First plotting, then binding
Let's try option number 1 first. We already showed how to use ggplot. Using R and the package gridSVG, the plot (with all it's data attached) can be transformed into an SVG element. Afterwards, we can start binding javascript to individual elements within the SVG. And here is the result.
Hover over the 'interpolated' points to see the tooltip. The process which leads to this result (explained here) requires a lot of manual work. We have to look inside the SVG code, to find the names of classes and id's where we can bind our javascript on. And that's only the binding. Again, this is not a very flexible approach.
There is a solution to this problem, and that is Plotly.
Plotly is built on D3 and they have done all that binding work for you. They offer multiple API's that not only work with R, but also with Python, Matlab, NodeJS and Excel. They also have an API especially for ggplot users, which makes it easy to extend our previous example. It works by uploading your ggplot (which also contains your data) to a repository on their servers. Afterwards, all D3 binding is done and you get a fully interactive plot that you can embed in any webpage:
As a side note, you can't use the full spectrum of the D3 library with Plotly. It's only suitable for 'basic' charts and plots.

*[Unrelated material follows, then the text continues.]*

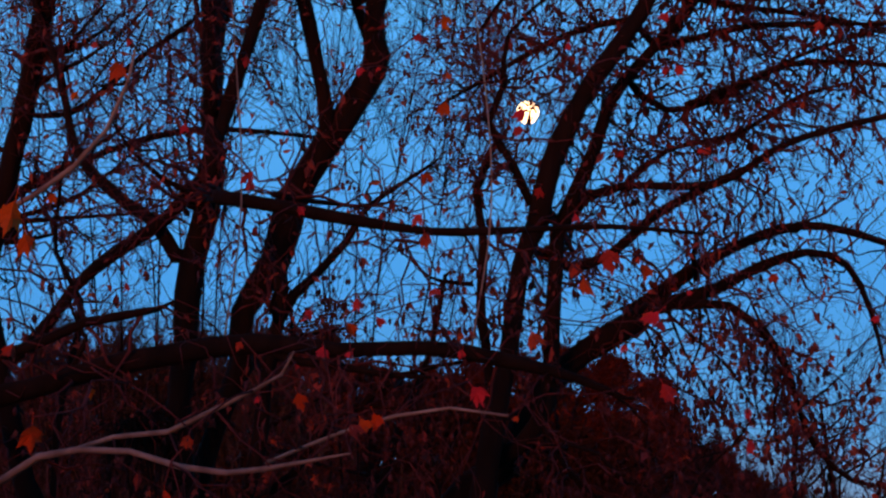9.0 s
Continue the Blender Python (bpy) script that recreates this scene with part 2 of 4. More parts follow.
# twin-stemmed tree, its near stem forking in the top
limb('A', 'trunk', 0, (-1.87, 11.47, -0.15, 0.178), (-1.87, 11.42, 0.25, 0.152), (-1.87, 11.42, 1.7, 0.132), (-1.87, 11.33, 2.32, 0.113), (-1.87, 11.24, 2.94, 0.097), (-1.86, 11.15, 3.56, 0.088), (-1.86, 11.1, 3.97, 0.085))
limb('A', 'limb', 0.16, (-1.86, 11.11, 3.87, 0.078), (-1.92, 11.07, 4.18, 0.075), (-2.07, 11.01, 4.55, 0.069), (-2.24, 10.95, 4.99, 0.066), (-2.36, 10.92, 5.21, 0.063), (-2.43, 10.87, 5.55, 0.059), (-2.47, 10.83, 5.8, 0.059), (-2.55, 10.77, 6.23, 0.056), (-2.64, 10.65, 7.09, 0.047), (-2.7, 10.56, 7.71, 0.04), (-2.62, 10.52, 8.3, 0.034), (-2.31, 10.5, 9.23, 0.03), (-2.22, 10.5, 9.65, 0.028), (-2.19, 10.5, 10.1, 0.027), (-2.19, 10.5, 10.45, 0.026), (-2.16, 10.5, 10.68, 0.024))
limb('A', 'limb', 0.1, (-1.86, 11.11, 3.9, 0.063), (-1.82, 11.27, 4.17, 0.057), (-1.75, 11.41, 4.32, 0.058), (-1.65, 11.63, 4.56, 0.057), (-1.57, 11.89, 4.87, 0.051), (-1.56, 12.12, 5.17, 0.028))
limb('A', 'limb', 0.6, (-1.85, 11.8, 4.37, 0.04), (-1.99, 11.93, 4.67, 0.038), (-2.1, 12.03, 4.9, 0.035), (-2.12, 12.16, 5.22, 0.032), (-2.14, 12.29, 5.53, 0.032), (-1.96, 12.4, 5.62, 0.018), (-1.8, 12.51, 5.68, 0.011))
limb('A', 'limb', 0, (-1.78, 11.42, 4.31, 0.039), (-1.69, 11.45, 4.05, 0.039), (-1.65, 11.49, 3.76, 0.039), (-1.64, 11.53, 3.5, 0.039))
limb('A', 'limb', 0.7, (-2.19, 10.95, 4.99, 0.019), (-2.17, 10.88, 5.46, 0.019), (-2.09, 10.83, 5.86, 0.019), (-2.03, 10.78, 6.2, 0.016), (-2.17, 10.74, 6.47, 0.013), (-2.13, 10.67, 6.94, 0.009))
limb('A', 'limb', 0.5, (-1.97, 11.04, 4.37, 0.016), (-2.17, 11.03, 4.46, 0.016), (-2.33, 11.02, 4.49, 0.013), (-2.52, 11.02, 4.52, 0.013))
limb('A', 'limb', 0.5, (-1.92, 11.13, 3.75, 0.019), (-2.11, 11.14, 3.66, 0.019), (-2.3, 11.16, 3.53, 0.016), (-2.55, 11.18, 3.41, 0.016))
limb('A', 'limb', 1.2, (-1.89, 11.17, 3.47, 0.016), (-2.13, 11.26, 3.58, 0.013), (-2.35, 11.36, 3.83, 0.01), (-2.48, 11.44, 4.12, 0.006))
limb('A', 'limb', 1.2, (-1.9, 11.09, 4.06, 0.016), (-1.98, 11.08, 4.06, 0.016), (-2.2, 11.18, 4.4, 0.013), (-2.38, 11.25, 4.58, 0.01), (-2.51, 11.33, 4.9, 0.006))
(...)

First binding, then plotting
Next, option number 2. Let's use R and Javascript for what they're both good at. R does the processing and delivers the data, which is used as input for JavaScript visualization.
To illustrate this, we start from scratch with a new example. We will be going through the 3 basic steps in data science.
- Get the data
- Clean the data
- Visualize the data
Number 1 & 2 are done in R, while number 3 is done in JavaScript. We'll be using data from this blog site itself to demonstrate this principle.

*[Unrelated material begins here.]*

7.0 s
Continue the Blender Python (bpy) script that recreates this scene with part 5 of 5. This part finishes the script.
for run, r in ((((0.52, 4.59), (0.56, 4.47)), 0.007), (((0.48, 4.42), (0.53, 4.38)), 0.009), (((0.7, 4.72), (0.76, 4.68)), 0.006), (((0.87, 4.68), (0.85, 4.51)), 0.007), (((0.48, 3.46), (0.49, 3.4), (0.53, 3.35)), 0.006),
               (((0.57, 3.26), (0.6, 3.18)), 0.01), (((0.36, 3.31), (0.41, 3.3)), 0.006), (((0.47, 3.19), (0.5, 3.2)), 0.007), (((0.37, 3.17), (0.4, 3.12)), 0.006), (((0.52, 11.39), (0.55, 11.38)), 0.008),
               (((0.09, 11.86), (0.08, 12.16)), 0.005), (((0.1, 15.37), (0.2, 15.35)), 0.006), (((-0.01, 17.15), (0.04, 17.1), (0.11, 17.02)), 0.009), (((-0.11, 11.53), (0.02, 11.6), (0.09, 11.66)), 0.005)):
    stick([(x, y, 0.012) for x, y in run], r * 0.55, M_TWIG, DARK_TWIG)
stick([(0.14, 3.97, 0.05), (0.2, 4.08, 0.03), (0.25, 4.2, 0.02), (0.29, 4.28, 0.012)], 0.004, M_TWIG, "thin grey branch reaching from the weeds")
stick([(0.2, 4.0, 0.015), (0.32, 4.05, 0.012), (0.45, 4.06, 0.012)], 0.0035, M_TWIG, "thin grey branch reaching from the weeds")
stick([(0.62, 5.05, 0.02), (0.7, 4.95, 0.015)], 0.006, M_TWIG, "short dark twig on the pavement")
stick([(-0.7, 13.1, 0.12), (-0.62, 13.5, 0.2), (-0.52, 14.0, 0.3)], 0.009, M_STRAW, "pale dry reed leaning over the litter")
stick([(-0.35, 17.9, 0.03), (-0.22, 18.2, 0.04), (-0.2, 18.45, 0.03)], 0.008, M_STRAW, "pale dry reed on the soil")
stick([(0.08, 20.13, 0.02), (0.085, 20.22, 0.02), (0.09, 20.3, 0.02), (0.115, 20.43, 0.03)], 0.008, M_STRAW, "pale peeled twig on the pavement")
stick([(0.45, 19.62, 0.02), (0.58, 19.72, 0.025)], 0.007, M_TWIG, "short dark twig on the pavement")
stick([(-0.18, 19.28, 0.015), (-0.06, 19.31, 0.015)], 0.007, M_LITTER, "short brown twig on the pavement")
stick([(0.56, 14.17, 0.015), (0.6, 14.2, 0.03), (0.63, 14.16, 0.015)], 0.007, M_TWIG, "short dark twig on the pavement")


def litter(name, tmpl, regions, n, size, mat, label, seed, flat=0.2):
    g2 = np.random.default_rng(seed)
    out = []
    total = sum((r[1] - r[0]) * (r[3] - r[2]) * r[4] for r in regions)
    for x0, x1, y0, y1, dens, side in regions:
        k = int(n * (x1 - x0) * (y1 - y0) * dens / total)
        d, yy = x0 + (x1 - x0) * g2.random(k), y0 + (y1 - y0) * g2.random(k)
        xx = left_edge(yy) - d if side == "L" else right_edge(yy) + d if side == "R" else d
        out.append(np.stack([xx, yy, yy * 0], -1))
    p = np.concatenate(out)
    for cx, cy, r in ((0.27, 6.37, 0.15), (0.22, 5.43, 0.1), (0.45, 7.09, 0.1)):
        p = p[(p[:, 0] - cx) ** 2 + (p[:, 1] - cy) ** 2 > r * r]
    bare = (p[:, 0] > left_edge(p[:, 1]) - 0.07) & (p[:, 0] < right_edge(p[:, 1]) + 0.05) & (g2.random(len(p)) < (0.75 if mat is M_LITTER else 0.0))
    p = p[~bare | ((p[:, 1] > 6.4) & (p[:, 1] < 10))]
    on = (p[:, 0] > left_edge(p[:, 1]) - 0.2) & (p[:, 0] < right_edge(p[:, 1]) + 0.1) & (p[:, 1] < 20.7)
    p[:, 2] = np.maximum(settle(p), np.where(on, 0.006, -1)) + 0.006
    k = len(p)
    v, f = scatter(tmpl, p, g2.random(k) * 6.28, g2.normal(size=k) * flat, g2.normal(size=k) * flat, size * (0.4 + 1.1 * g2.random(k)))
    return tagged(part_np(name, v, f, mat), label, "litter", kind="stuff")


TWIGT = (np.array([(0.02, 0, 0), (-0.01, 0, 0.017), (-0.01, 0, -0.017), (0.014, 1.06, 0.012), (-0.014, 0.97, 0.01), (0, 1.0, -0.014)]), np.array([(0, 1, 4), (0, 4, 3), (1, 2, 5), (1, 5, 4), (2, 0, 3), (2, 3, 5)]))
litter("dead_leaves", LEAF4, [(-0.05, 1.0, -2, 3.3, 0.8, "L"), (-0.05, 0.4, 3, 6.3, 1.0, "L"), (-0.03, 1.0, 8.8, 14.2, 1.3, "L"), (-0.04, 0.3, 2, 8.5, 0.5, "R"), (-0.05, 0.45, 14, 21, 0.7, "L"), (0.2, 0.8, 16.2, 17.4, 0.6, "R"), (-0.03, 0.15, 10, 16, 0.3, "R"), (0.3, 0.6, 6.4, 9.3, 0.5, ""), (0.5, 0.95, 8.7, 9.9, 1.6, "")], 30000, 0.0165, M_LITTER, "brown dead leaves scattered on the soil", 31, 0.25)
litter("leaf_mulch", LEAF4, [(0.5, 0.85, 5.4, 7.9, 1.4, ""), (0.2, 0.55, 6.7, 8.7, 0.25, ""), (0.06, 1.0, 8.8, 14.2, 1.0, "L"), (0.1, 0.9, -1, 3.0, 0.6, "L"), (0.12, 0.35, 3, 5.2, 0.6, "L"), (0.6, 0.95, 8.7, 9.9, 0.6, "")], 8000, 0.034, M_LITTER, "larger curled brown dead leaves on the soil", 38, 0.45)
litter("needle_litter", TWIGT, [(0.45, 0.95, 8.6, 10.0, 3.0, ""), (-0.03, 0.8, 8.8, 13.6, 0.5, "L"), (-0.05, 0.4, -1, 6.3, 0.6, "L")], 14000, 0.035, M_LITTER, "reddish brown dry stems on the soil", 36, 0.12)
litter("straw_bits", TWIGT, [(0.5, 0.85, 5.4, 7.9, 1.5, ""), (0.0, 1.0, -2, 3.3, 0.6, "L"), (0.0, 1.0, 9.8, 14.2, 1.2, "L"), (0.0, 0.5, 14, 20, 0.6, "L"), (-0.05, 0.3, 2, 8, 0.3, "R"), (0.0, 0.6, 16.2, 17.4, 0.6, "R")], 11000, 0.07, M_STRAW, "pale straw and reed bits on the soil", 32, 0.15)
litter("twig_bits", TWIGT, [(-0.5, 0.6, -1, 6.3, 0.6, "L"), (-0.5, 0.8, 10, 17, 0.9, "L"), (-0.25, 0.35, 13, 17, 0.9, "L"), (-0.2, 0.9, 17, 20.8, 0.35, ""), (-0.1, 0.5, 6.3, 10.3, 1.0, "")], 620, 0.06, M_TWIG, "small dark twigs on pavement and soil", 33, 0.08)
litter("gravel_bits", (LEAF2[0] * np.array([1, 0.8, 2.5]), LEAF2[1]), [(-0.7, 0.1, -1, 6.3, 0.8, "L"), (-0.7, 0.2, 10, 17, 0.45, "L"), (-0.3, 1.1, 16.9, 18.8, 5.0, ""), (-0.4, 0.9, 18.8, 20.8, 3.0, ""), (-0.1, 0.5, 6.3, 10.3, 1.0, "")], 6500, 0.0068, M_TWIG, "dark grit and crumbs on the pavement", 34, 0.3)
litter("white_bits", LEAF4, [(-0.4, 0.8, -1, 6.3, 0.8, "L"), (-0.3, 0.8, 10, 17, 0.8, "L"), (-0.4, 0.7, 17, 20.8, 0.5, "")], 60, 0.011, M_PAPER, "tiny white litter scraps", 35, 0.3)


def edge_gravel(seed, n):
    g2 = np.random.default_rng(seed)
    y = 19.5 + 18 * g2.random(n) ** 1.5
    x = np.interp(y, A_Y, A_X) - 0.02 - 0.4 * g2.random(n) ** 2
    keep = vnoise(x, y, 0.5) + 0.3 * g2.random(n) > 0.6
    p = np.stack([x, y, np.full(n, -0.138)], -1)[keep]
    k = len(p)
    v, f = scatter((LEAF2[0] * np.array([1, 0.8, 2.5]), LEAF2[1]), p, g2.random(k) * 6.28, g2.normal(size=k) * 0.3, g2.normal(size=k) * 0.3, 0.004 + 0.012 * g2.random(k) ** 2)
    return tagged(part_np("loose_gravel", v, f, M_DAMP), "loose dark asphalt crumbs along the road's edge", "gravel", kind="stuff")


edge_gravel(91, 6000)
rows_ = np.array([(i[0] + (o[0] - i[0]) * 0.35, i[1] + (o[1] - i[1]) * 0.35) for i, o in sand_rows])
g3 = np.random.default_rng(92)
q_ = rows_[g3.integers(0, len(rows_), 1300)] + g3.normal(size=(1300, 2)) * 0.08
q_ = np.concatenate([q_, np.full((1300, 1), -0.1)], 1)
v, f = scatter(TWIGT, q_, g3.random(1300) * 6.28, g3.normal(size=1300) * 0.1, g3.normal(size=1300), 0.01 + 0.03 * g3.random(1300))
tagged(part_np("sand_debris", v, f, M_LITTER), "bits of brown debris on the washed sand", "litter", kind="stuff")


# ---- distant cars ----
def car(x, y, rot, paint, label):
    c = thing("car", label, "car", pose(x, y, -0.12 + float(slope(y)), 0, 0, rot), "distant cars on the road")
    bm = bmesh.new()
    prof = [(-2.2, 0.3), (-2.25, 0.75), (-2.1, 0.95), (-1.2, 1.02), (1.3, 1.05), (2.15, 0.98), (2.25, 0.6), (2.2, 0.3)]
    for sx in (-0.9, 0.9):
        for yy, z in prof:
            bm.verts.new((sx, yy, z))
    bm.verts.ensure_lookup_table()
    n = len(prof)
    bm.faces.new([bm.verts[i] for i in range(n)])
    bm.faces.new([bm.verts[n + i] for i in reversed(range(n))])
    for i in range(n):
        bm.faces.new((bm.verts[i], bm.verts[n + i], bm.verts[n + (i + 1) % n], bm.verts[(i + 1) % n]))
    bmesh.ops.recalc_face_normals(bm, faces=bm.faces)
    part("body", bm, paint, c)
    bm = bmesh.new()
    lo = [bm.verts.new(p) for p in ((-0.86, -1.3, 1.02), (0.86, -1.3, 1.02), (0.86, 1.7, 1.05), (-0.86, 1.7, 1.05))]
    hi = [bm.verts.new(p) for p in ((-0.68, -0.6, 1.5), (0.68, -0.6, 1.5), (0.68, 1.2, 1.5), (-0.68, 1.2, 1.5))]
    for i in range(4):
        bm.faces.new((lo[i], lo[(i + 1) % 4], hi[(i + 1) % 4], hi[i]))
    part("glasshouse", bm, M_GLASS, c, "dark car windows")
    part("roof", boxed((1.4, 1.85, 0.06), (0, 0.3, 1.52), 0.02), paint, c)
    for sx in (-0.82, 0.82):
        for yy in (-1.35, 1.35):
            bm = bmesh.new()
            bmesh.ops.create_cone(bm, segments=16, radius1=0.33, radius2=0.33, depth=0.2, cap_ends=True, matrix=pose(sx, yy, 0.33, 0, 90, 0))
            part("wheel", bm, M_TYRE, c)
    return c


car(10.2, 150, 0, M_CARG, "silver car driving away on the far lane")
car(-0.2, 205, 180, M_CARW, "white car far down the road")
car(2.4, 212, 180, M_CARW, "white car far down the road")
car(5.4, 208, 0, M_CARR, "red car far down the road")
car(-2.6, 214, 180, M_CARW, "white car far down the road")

Looking at the html-page which contains all the info, we see that each row in the table has an author, a title, multiple tags, multiple categories, and a publication date. We can identify relationships between these entities. A good way to visualize relational data with D3 is the D3 bundle layout. If we want to use this type of visualization, we need to know in what format our data should be. We can see in the D3 code example where the data comes from: a JSON-file, which contains all relations between different elements, grouped by the type of element. Armed with this knowledge, we can start evaluating the 3 basic steps.
Step 1: Get the data
We get the data by scraping the html page which contains an overview of all blog posts. The blog-data in this webpage is structured in an html-table. R has packages which enable you to easily scrape the data from such a table. First we save this page as a static html page, so we can parse it more easily.

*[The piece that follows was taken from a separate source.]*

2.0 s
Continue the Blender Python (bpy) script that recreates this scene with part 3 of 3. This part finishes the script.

The code looks something like this.
[code language="r"]
library(XML)
# read all html table elements
raw <- readHTMLTable("WordPress.html")
# ours is the first of two tables
# in the html document
data <- raw[[1]]
[/code]
Step 2: Clean the data
Step 1 is done. We got our data. Next up is cleaning the data and storing it in the right format. We can determine the 'right format' by looking at the D3 code example. A JSON-file is used as data-input for the visualisation. This JSON-file should contain all relations, for each single element. The end result should look something like this:
[code language="javascript"]
[
{
name: "Title.But do you love it?",
size: 0,
imports: [
"Author.Roman Verraest",
"Categorie.Business Consulting",
"Tag.AE Foyer",
"Date.2014-12",
"Tag.Business Architecture",
"Tag.Customer Journey",
"Categorie.Enterprise Architecture"
]
},
{
...
[/code]
To achieve this result, we can use R to reorganize the data. R has some packages that can help us achieve this. For example, the package 'reshape' helps to reorganize tabular data, or the package 'RJSONIO' which serializes R objects to JSON. After some more R magic, the data is cleaned and in the right format.
Step 3: Visualizing the data
This JSON-file, containing all data, is accessed by D3 as follows:
[code language="javascript"]
d3.json("input.json",function(err,classes) {
...
});
[/code]
Simply plugging this data into this code example gives us the final end-result: a fully interactive D3 graphic (screenshot below). Move the mouse over the text to see all relations among the different entities.
Final notes
There is still much more to be said when it comes to integrating R and D3. This post just scratches the surface. Projects like rCharts and clickme or visualizing ggplots with Shiny and D3 are all different approaches to combining R and D3.